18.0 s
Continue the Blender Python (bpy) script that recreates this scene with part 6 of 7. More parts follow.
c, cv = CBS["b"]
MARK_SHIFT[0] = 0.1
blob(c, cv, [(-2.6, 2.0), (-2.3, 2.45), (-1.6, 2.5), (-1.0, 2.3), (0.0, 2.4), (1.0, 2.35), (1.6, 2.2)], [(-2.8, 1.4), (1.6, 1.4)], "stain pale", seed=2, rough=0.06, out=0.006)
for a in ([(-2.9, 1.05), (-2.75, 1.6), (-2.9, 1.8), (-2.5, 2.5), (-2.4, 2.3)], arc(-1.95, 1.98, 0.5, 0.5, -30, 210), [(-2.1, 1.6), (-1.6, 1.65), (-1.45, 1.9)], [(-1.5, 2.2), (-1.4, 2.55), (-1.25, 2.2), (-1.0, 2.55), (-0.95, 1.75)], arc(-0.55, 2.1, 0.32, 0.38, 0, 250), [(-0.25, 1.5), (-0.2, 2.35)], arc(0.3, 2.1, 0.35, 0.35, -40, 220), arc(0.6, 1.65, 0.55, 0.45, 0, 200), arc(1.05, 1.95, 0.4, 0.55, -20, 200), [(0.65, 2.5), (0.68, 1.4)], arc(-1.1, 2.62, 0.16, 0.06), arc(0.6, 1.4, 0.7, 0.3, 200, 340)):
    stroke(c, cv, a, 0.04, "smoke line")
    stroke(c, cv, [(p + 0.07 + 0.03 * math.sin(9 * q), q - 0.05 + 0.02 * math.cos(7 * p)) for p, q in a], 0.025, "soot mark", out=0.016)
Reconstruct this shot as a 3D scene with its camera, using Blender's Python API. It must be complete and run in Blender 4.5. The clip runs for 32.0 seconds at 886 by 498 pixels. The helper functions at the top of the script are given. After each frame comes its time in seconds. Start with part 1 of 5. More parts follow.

····················

*SET PROBLEM*
Your output must be the lines of the material above, from the first through the line that contains "stroke(c, cv, [(p", copied exactly. Include both endpoints and nothing else.

*TASK SOLUTION*
18.0 s
Continue the Blender Python (bpy) script that recreates this scene with part 6 of 7. More parts follow.
c, cv = CBS["b"]
MARK_SHIFT[0] = 0.1
blob(c, cv, [(-2.6, 2.0), (-2.3, 2.45), (-1.6, 2.5), (-1.0, 2.3), (0.0, 2.4), (1.0, 2.35), (1.6, 2.2)], [(-2.8, 1.4), (1.6, 1.4)], "stain pale", seed=2, rough=0.06, out=0.006)
for a in ([(-2.9, 1.05), (-2.75, 1.6), (-2.9, 1.8), (-2.5, 2.5), (-2.4, 2.3)], arc(-1.95, 1.98, 0.5, 0.5, -30, 210), [(-2.1, 1.6), (-1.6, 1.65), (-1.45, 1.9)], [(-1.5, 2.2), (-1.4, 2.55), (-1.25, 2.2), (-1.0, 2.55), (-0.95, 1.75)], arc(-0.55, 2.1, 0.32, 0.38, 0, 250), [(-0.25, 1.5), (-0.2, 2.35)], arc(0.3, 2.1, 0.35, 0.35, -40, 220), arc(0.6, 1.65, 0.55, 0.45, 0, 200), arc(1.05, 1.95, 0.4, 0.55, -20, 200), [(0.65, 2.5), (0.68, 1.4)], arc(-1.1, 2.62, 0.16, 0.06), arc(0.6, 1.4, 0.7, 0.3, 200, 340)):
    stroke(c, cv, a, 0.04, "smoke line")
    stroke(c, cv, [(p + 0.07 + 0.03 * math.sin(9 * q), q - 0.05 + 0.02 * math.cos(7 * p)) for p, q in a], 0.025, "soot mark", out=0.016)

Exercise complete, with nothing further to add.